Q: (to paraphrase) Are you implying in today's Chickweed cartoon (http://www.gocomics.com/9chickweedlane/2012/05/07) anything about women, abortion and the issues of choice surrounding pro-life and pro-choice?














 A:  No.  I state my argument outright.  I imply nothing.  I don't need to.

As this story got rolling with the prospect of a pregnancy for Edda, I received e-mails from individuals who earnestly expressed the views on termination that I recorded above.  For my own part, I was bewildered, not by their opinions on the subject, but by their appalling lexicological imprecision:  The word "choice" is not a synonym for "obligation."  Inferences will be made, of course, but inasmuch as nothing has been implied they will be nugatory.

I have been informed by some readers (and with a rudeness that suggests that the barn they were born in was more than a little squalid), that nobody would ever say such a thing.  Take it up with Ecclesiastes.


 Q:  Dear Mr.
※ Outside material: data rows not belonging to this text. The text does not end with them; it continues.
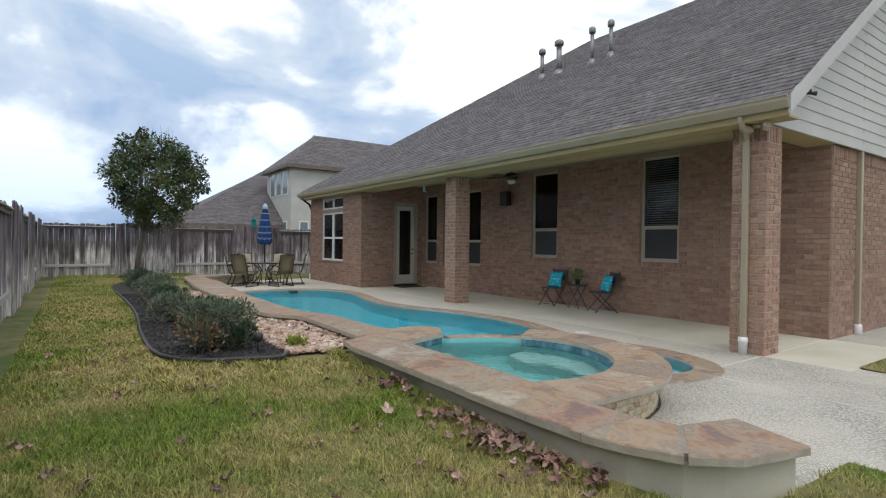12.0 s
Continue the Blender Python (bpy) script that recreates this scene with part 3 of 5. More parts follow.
def spa():
    t = thing("raised_spa", (SPA_C[0], SPA_C[1], 0), "raised round stone-clad spa with flagstone coping", "spa", kind="structure")
    inv = Matrix.Translation((-SPA_C[0], -SPA_C[1], 0))
    def put(ob):
        ob.matrix_local = inv
        return ob
    a0, a1 = 158, 306
    core = arc(SPA_R1 - 0.12, a0, a1, 60) + arc(SPA_R0 + 0.03, a0, a1, 60)[::-1]
    core_ob = put(part("spa_wall", prism(bmesh.new(), core, -1.3, SPA_TOP - 0.05), M_mortar, t))
    # coping in long curved slabs
    rnd = random.Random(7)
    put(part("mortar_bed", prism(bmesh.new(), arc(SPA_R1 - 0.012, a0, a1 - 0.4, 60) + arc(SPA_R0 + 0.012, 153.4, a1 - 0.4, 60)[::-1], SPA_TOP - 0.047, SPA_TOP - 0.007), M_bed, t))
    put(part("mortar_bed", prism(bmesh.new(), [(0.42, 6.16), (2.86, 6.13), (3.09, 5.49), (3.42, 5.31), (3.60, 5.42), (3.66, 5.68), (3.40, 6.28), (3.2, 6.64), (0, 6.65), (-0.25, 6.60), (-0.49, 6.46), (-0.63, 6.26), (-0.78, 5.81), (-0.37, 5.69), (-0.24, 6.10), (0, 6.20)], SPA_TOP - 0.045, SPA_TOP - 0.004), M_bed, t))
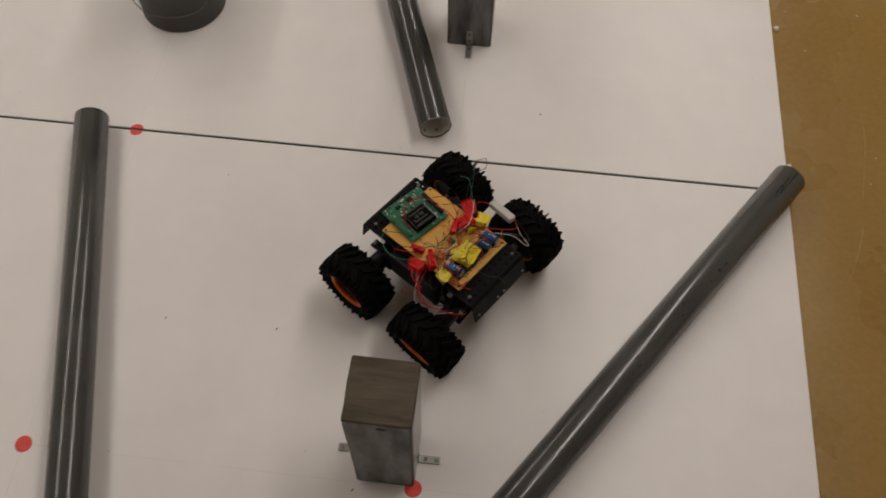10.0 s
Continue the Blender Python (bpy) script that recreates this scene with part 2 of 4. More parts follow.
def room():
    bm = bmesh.new()
    box(bm, -4, -0.661, -0.05 - BOARD_T, 4, 6, -BOARD_T)
    thing("floor", bm, FLOOR, "brown varnished hardboard floor with scuffs and scratches", "floor", kind="structure")
    bm = bmesh.new()
    box(bm, -4, -4, -0.05 - BOARD_T, 4, -0.665, -BOARD_T - 0.001)
    thing("floor_2", bm, FLOOR_PALE, "paler worn wooden floor beyond a dark joint", "floor", kind="structure")
    # unseen walls and ceiling, added to close the room and bounce the lamps' light
    for n, (x0, y0, x1, y1) in enumerate(((-4.1, -4, -4, 6), (4, -4, 4.1, 6), (-4.1, 6, 4.1, 6.1), (-4.1, -4.1, 4.1, -4))):
        bm = bmesh.new()
        box(bm, x0, y0, -0.06, x1, y1, CEILING_Z)
        thing("wall_" + ("west", "east", "north", "south")[n], bm, WALL_PAINT, "plain painted room wall", "wall", kind="structure")
    bm = bmesh.new()
    box(bm, -4.1, -4.1, CEILING_Z, 4.1, 6.1, CEILING_Z + 0.1)
    thing("ceiling", bm, CEILING_PAINT, "plain white unseen ceiling that closes the room", "ceiling", kind="structure")
    for x, y, turn, watts in LUMINAIRES:
        lamp = holder("ceiling_light", "long white ceiling luminaire with lit tubes", "lamp", pose(x, y, CEILING_Z - 0.07, 0, 0, turn), "ceiling lights")
        bm = bmesh.new()
        box(bm, -TUBE_LENGTH / 2 - 0.05, -LAMP_WIDTH / 2 - 0.02, 0.02, TUBE_LENGTH / 2 + 0.05, LAMP_WIDTH / 2 + 0.02, 0.07)
        part("body", bm, WHITE_PLASTIC, lamp)
        for y1 in (-0.06, 0.06):
            bm = bmesh.new()
            lathe(bm, [(0.013, -TUBE_LENGTH / 2), (0.013, TUBE_LENGTH / 2)], 12, pose(0, y1, 0.006, 0, 90, 0))
            part("tube", bm, TUBE, lamp)


def boards():
    """Two white panels side by side with a dark open joint between them."""
    for name, y0, y1 in (("playing_board", EDGE_Y, SEAM - 0.0019), ("playing_board_2", SEAM + 0.0019, 1.53)):
        bm = bmesh.new()
        box(bm, -1.55, y0, -BOARD_T, EDGE_X if y0 < 0 else EDGE_X + 0.001, y1, 0)
        bevel(bm, 0.0008, 1)
        thing(name, bm, BOARD, "large white smooth panel lying on the brown floor", "board", kind="structure")

    # dark strip added low in the open joint to deepen its line
    bm = bmesh.new()
    box(bm, -1.54, SEAM - 0.0018, -BOARD_T + 0.0002, EDGE_X - 0.004, SEAM + 0.0018, -0.0012)
    thing("trim", bm, SEAM_DARK, "dark narrow strip in the joint between the boards", "joint", kind="structure")


def flat_strip(bm, x0, y0, x1, y1, width, z=0.0002, high=0.0003, wobble=0.0):
    a, b = Vector((x0, y0, 0)), Vector((x1, y1, 0))
    n = max(2, int((b - a).length / 0.04))
    side = (b - a).normalized().cross(Vector((0, 0, 1))) * width / 2
    last = None
    for k in range(n + 1):
        q = a.lerp(b, k / n) + side * (random.uniform(-1, 1) * wobble)
        row = [bm.verts.new(q + s * side + Vector((0, 0, z + h))) for s, h in ((-1, 0), (-1, high), (1, high), (1, 0))]
        if last:
            for j in range(4):
                bm.faces.new((last[j], last[(j + 1) % 4], row[(j + 1) % 4], row[j]))
        last = row


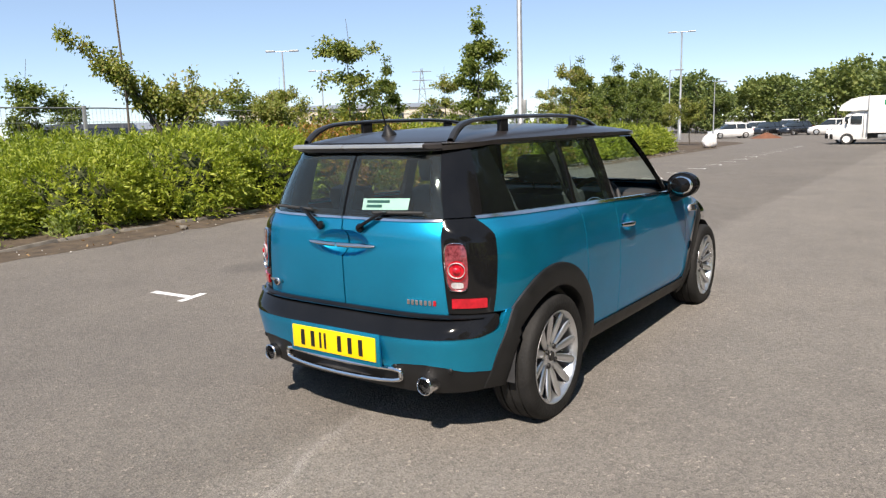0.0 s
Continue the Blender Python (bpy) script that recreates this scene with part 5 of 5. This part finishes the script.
# box vans
def make_van():
    root = thing("box_van", "white box van with green and black stripes, parked", "van", "parked vans")
    cab = Shape()
    rows = []
    for x, lo, hi, w in ((-3.05, 0.42, 0.78, 0.72), (-3.0, 0.35, 0.98, 0.88), (-2.75, 0.33, 1.18, 0.94), (-2.35, 0.33, 1.28, 0.96), (-1.85, 0.33, 1.95, 0.9), (-1.6, 0.33, 2.12, 0.88), (-1.0, 0.33, 2.15, 0.9)):
        rows.append([Vector((x, y * w, lo + (hi - lo) * z)) for y, z in ((-0.9, 0.0), (-1.0, 0.3), (-1.0, 0.6), (-0.92, 0.9), (-0.75, 1.0), (0.75, 1.0), (0.92, 0.9), (1.0, 0.6), (1.0, 0.3), (0.9, 0.0))])
    cab.grid(rows, closed=True)
    cab.f += [tuple(range(10)), tuple(range(60, 70))]
    cab_ob = part("cab", cab, WHITE_PAINT, root)
    part("windscreen", Shape().add([(-2.32, -0.8, 1.34), (-2.32, 0.8, 1.34), (-1.86, 0.72, 1.95), (-1.86, -0.72, 1.95)], [(0, 1, 2, 3)]), FAR_GLASS, cab_ob)
    for sy in (-1, 1):
        part("side_window", Shape().box((-1.62, sy * 0.93, 1.55), (0.62, 0.03, 0.5), 0.01), FAR_GLASS, cab_ob)
        part("mirror", Shape().box((-2.1, sy * 1.1, 1.45), (0.1, 0.18, 0.3), 0.03), PLASTIC, cab_ob)
        part("headlight", Shape().ball((-2.93, sy * 0.7, 0.95), (0.1, 0.14, 0.12)), LENS_CLEAR, cab_ob)
        part("door_gap", Shape().box((-1.2, sy * 0.968, 1.2), (0.02, 0.01, 1.5)), INTERIOR, cab_ob)
    part("bumper", Shape().box((-2.98, 0, 0.52), (0.2, 1.84, 0.34), 0.06), PLASTIC, root)
    part("luton", Shape().add([(-2.35, -0.85, 2.2), (-2.35, 0.85, 2.2), (-2.2, 0.95, 2.55), (-2.2, -0.95, 2.55), (-1.2, -1.0, 2.12), (-1.2, 1.0, 2.12), (-1.6, 1.0, 2.95), (-1.6, -1.0, 2.95), (-0.95, 1.0, 3.02), (-0.95, -1.0, 3.02), (-0.95, -1.0, 2.12), (-0.95, 1.0, 2.12)], [(0, 1, 2, 3), (3, 2, 6, 7), (7, 6, 8, 9), (0, 3, 7, 9, 10, 4), (1, 5, 11, 8, 6, 2), (0, 4, 10, 11, 5, 1)]), WHITE_PAINT, root)
    box = part("box_body", Shape().box((1.05, 0, 1.86), (4.1, 2.06, 2.3), 0.03), WHITE_PAINT, root)
    for x in (-0.98, 3.08):
        for sy in (-1, 1):
            part("corner_post", Shape().box((x, sy * 1.02, 1.86), (0.06, 0.06, 2.34), 0.012), GALVANISED, box)
    for sy in (-1, 1):
        yy = sy * 1.036
        part("name_patch", Shape().box((1.0, yy, 2.58), (1.9, 0.008, 0.3)), INK, box)
        part("green_disc", Shape().box((0.02, yy * 1.004, 2.58), (0.34, 0.008, 0.3)), GREEN_PAINT, box)
        for k in range(9):
            part("bar", Shape().box((0.36 + 0.17 * k, yy * 1.004, 2.58), (0.1, 0.008, 0.15 if k in (1, 5) else 0.11)), WHITE_PAINT, box)
        sweep = lambda x0, x1, b: [(x0 + (x1 - x0) * q, yy * b, 0.76 + 1.2 * q**0.75) for q in np.linspace(0, 1, 9)]
        part("stripe", Shape().grid([[Vector(p), Vector((p[0] + 0.42 * (1 - k / 8), p[1], p[2]))] for k, p in enumerate(sweep(0.35, 2.6, 1.002))]), INK, box)
        part("stripe", Shape().grid([[Vector(p), Vector((p[0] + 0.40 * (1 - k / 8), p[1], p[2]))] for k, p in enumerate(sweep(1.2, 3.0, 1.002))]), INK, box)
        part("green_sweep", Shape().grid([[Vector((1.66 + 1.40 * (k / 8) * 0.96, yy * 1.003, 0.76 + 1.2 * (k / 8) ** 0.75)), Vector((3.04, yy * 1.003, 0.76 + 1.2 * (k / 8) ** 0.75))] for k in range(9)]), GREEN_PAINT, box)
    part("chassis", Shape().box((0.9, 0, 0.55), (4.3, 1.5, 0.3), 0.03), INTERIOR, root)
    part("side_guard", Shape().box((0.3, -0.98, 0.52), (1.4, 0.06, 0.2), 0.02), GALVANISED, root)
    for x in (-2.1, 1.75):
        for sy in (-1, 1):
            round_wheel(root, (x, sy * 0.86, 0.36), 0.36, 0.24, rim=WHITE_PAINT)
    return root


van = make_van()
van.matrix_world = pose(-1.1, 52.6, -0.718, 0, 0, -2) @ Matrix.Diagonal((1.05, 1.0, 1.04, 1))
copy_thing(van, pose(-1.75, 55.6, -0.762, 0, 0, -2))

# sacks and soil heap
sack = Shape()
rows = []
for i in range(11):
    a = math.pi * i / 10
    rows.append([Vector(((0.45 + 0.07 * math.sin(3 * b + i)) * math.sin(a) ** 0.7 * math.cos(b), (0.4 + 0.06 * math.cos(4 * b + i)) * math.sin(a) ** 0.7 * math.sin(b), 0.46 - 0.46 * math.cos(a))) for b in [2 * math.pi * k / 16 for k in range(16)]])
sack.grid(rows, closed=True)
bag = part("rubble_sack", sack, SACK)
bag.matrix_world = pose(-10.35, 45.1, -0.6, 0, 0, 20)
tagged(bag, "full white rubble sack standing by the hedge", "sack")
heap = Shape()
rng_s = random.Random(44)
heap.grid([[Vector((1.5 * r * math.cos(b), 1.1 * r * math.sin(b), (0.55 * (1 - r) ** 0.9 + rng_s.uniform(-0.04, 0.05) * (1 - r)) if r < 1 else -0.02)) for b in [2 * math.pi * k / 22 for k in range(22)]] for r in (0.02, 0.2, 0.4, 0.6, 0.8, 1.0)], closed=True)
hp = part("soil_heap", heap, RED_SOIL)
hp.matrix_world = pose(-12.3, 72.62, -0.84)
tagged(hp, "low heap of red-brown soil on the asphalt", "soil")


# fence
fence = thing("mesh_fence", "galvanised steel mesh fence behind the hedge", "fence")
FX = lambda y: west_edge(y) - 5.4
post = Shape().box((0, 0, 1.0), (0.07, 0.07, 2.1), 0.008).data("post", GALVANISED)
for k in range(26):
    y = -8 + 2.7 * k
    p = new("post", post)
    p.parent = fence
    p.matrix_world = pose(FX(y), y, ground_z(y))
for z, r in ((2.0, 0.016), (1.7, 0.006), (1.4, 0.006), (1.1, 0.006), (0.8, 0.006), (0.5, 0.006), (0.2, 0.01)):
    part("rail", Shape().tube([(FX(q), q, z + ground_z(q)) for q in (-8, 6, 15, 30, 59.5)], r, 5), FENCE_GREEN, fence)
wires = []
for k in range(700):
    y = -8 + 67.5 * k / 700
    wires.append((FX(y), y))
wv, wf = [], []
for k, (x, y) in enumerate(wires):
    g = ground_z(y)
    wv += [(x, y - 0.003, g + 0.1), (x, y + 0.003, g + 0.1), (x, y + 0.003, g + 2.0), (x, y - 0.003, g + 2.0)]
    wf.append((4 * k, 4 * k + 1, 4 * k + 2, 4 * k + 3))
tagged(part("wire_mesh", mesh_np("wire_mesh", wv, wf, FENCE_GREEN), FENCE_GREEN, fence), kind="stuff")


# lamp posts
def lamp_post(x, y, h, heads=2, r=0.09, turn=0.0, box=False):
    root = thing("lamp_post", "tall grey steel lamp post with flat lamp heads", "street lamp", "lamp posts")
    part("pole", Shape().lathe([(r * 1.5, 0.0), (r * 1.5, 0.9), (r, 1.0), (r * 0.55, h)], None, 14), GALVANISED, root)
    arm = part("arm", Shape().tube([(-0.9 if heads == 2 else 0, 0, h), (0.9, 0, h)], 0.035, 6), GALVANISED, root)
    for s in ((-1, 1) if heads == 2 else (1,)):
        part("lamp_head", Shape().box((s * 0.95, 0, h + 0.03), (0.75, 0.34, 0.13), 0.04), GALVANISED, arm)
    if box:
        part("control_box", Shape().box((0.16, 0, 2.2), (0.12, 0.2, 0.5), 0.01), GALVANISED, root)
    root.matrix_world = pose(x, y, ground_z(y), 0, 0, turn)


lamp_post(-10.9, 21.0, 11.0, 2, 0.12, 20, True)
lamp_post(-42.21, 38.59, 8.1, 2, 0.1, 35)
lamp_post(-20.6, 72.4, 10.7, 2, 0.12, 15)
lamp_post(-20.53, 68.69, 6.8, 1, 0.07, 40)
lamp_post(-15.36, 65.15, 5.3, 1, 0.06, 60)
lamp_post(-51.48, 52.48, 8.0, 2, 0.1, 30)


# sheds beyond the fence
def shed(x, y, turn, long, deep, high, wall_mat, label):
    root = thing("warehouse", label, "building", "distant sheds")
    part("wall", Shape().box((0, 0, high / 2), (long, deep, high), 0.05), wall_mat, root)
    part("roof", Shape().add([(-long / 2 - 0.4, -deep / 2 - 0.4, high), (long / 2 + 0.4, -deep / 2 - 0.4, high), (long / 2 + 0.4, 0, high + 1.1), (-long / 2 - 0.4, 0, high + 1.1), (long / 2 + 0.4, deep / 2 + 0.4, high), (-long / 2 - 0.4, deep / 2 + 0.4, high)], [(0, 1, 2, 3), (3, 2, 4, 5), (0, 3, 5), (1, 4, 2)]), GALVANISED, root)
    k = -long / 2 + 3
    while k < long / 2 - 2:
        part("loading_door", Shape().box((k, -deep / 2 - 0.03, 2.0), (3.2, 0.1, 4.0), 0.02), GREY_PAINT, root)
        part("window", Shape().box((k + 3.6, -deep / 2 - 0.02, high - 1.6), (2.4, 0.08, 1.1), 0.02), FAR_GLASS, root)
        k += 8
    root.matrix_world = pose(x, y, ground_z(y), 0, 0, turn)


shed(-99, 112, 41, 46, 18, 5.9, CLADDING, "long beige warehouse far beyond the fence")
shed(-104, 68, 58, 34, 16, 3.0, CLADDING, "low beige warehouse far beyond the fence")

# pylon on the horizon
pyl = thing("pylon", "distant grey lattice pylon on the horizon", "pylon")
lat = Shape()
for k in range(8):
    z0, z1 = 22 * k / 8, 22 * (k + 1) / 8
    w0, w1 = 2.4 * (1 - k / 9), 2.4 * (1 - (k + 1) / 9)
    for a, b in (((-1, -1), (1, -1)), ((1, -1), (1, 1)), ((1, 1), (-1, 1)), ((-1, 1), (-1, -1))):
        lat.tube([(a[0] * w0, a[1] * w0, z0), (b[0] * w1, b[1] * w1, z1)], 0.07, 4, caps=False)
        lat.tube([(a[0] * w0, a[1] * w0, z0), (a[0] * w1, a[1] * w1, z1)], 0.1, 4, caps=False)
part("lattice", lat, GALVANISED, pyl)
for z in (15, 18, 21):
    part("cross_arm", Shape().tube([(-3.4, 0, z), (3.4, 0, z)], 0.14, 4), GALVANISED, pyl)
pyl.matrix_world = pose(-152.06, 206.42, -0.831, 0, 0, 35)

# litter at the edge of the verge
rng_l = random.Random(55)
trim = Shape()
for _ in range(7):
    x, y, a = rng_l.uniform(-0.35, 0.35), rng_l.uniform(-0.25, 0.25), rng_l.uniform(0, 6.28)
    ln = rng_l.uniform(0.15, 0.4)
    trim.tube([(x, y, 0.02), (x + ln * 0.5 * math.cos(a), y + ln * 0.5 * math.sin(a), 0.05 + rng_l.uniform(0, 0.05)), (x + ln * math.cos(a + 0.3), y + ln * math.sin(a + 0.3), 0.02)], 0.012, 5)
lt = part("broken_trim", trim, PLASTIC)
lt.matrix_world = pose(6.2, -2.9, 0)
tagged(lt, "broken black plastic trim lying on the asphalt", "litter", "litter")


def scrap(x, y, size, mat, label):
    s = Shape().ball((0, 0, 0.4), (1.0, 0.7, 0.42), 6, 9)
    s.v = [(a + rng_l.uniform(-0.15, 0.15), b + rng_l.uniform(-0.15, 0.15), c + rng_l.uniform(-0.1, 0.1)) for a, b, c in s.v]
    ob = part("scrap", s, mat)
    ob.matrix_world = pose(x, y, ground_z(y) + 0.005, 0, 0, rng_l.uniform(0, 360)) @ Matrix.Diagonal((size, size, size, 1))
    tagged(ob, label, "litter", "litter")


for x, y, q in ((5.45, 11.8, 0.08), (6.5, -1.7, 0.06), (6.6, -2.5, 0.07), (5.6, 8.8, 0.05), (6.7, -3.2, 0.05), (3.9, 4.1, 0.03)):
    scrap(x, y, q, SACK, "crumpled scrap of white litter by the verge")
for k in range(5):
    y = 0.5 + 2.9 * k
    scrap(west_edge(y) + 0.5 + 0.1 * k, y, 0.07, CONCRETE, "pale chip of broken kerb on the asphalt")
McEldowney, your cartoon yesterday was an offense and an insult to all people who uphold a woman's right to... .
         
 A:  To sum up: The writer is indignant, righteous, and not a careful reader.  E-mail in this predictable vein has been arriving sporadically from citizens infuriated by what they prefer to feel is a slap in the face administered to pro-choice acolytes everywhere.  The general view is that I personally am slug vomit.  I, in fact and for many reasons, may be slug vomit.  However, not in this instance.  The cartoon I drew [op. cit.] does not portray a pro-choice individual.  It trots across the stage a harsh, dogmatic butt-head, one of a kidney not infrequently encountered, a person who clothes her unpalatable thought in a sheepskin of implicit moral virtue: the word "choice."  It is obvious she is not pro-choice, because she preaches no-choice.


Q:  Well, I don't know anybody who would say such a thing!

A:  I can't help what you don't know.


Q:  OH, YEAH?!

A:  Yeah.


(And to the many correspondents who immediately understood the thrust of the cartoon and wrote to clap me on the back, I thank you all.  Most decent of you to touch base.)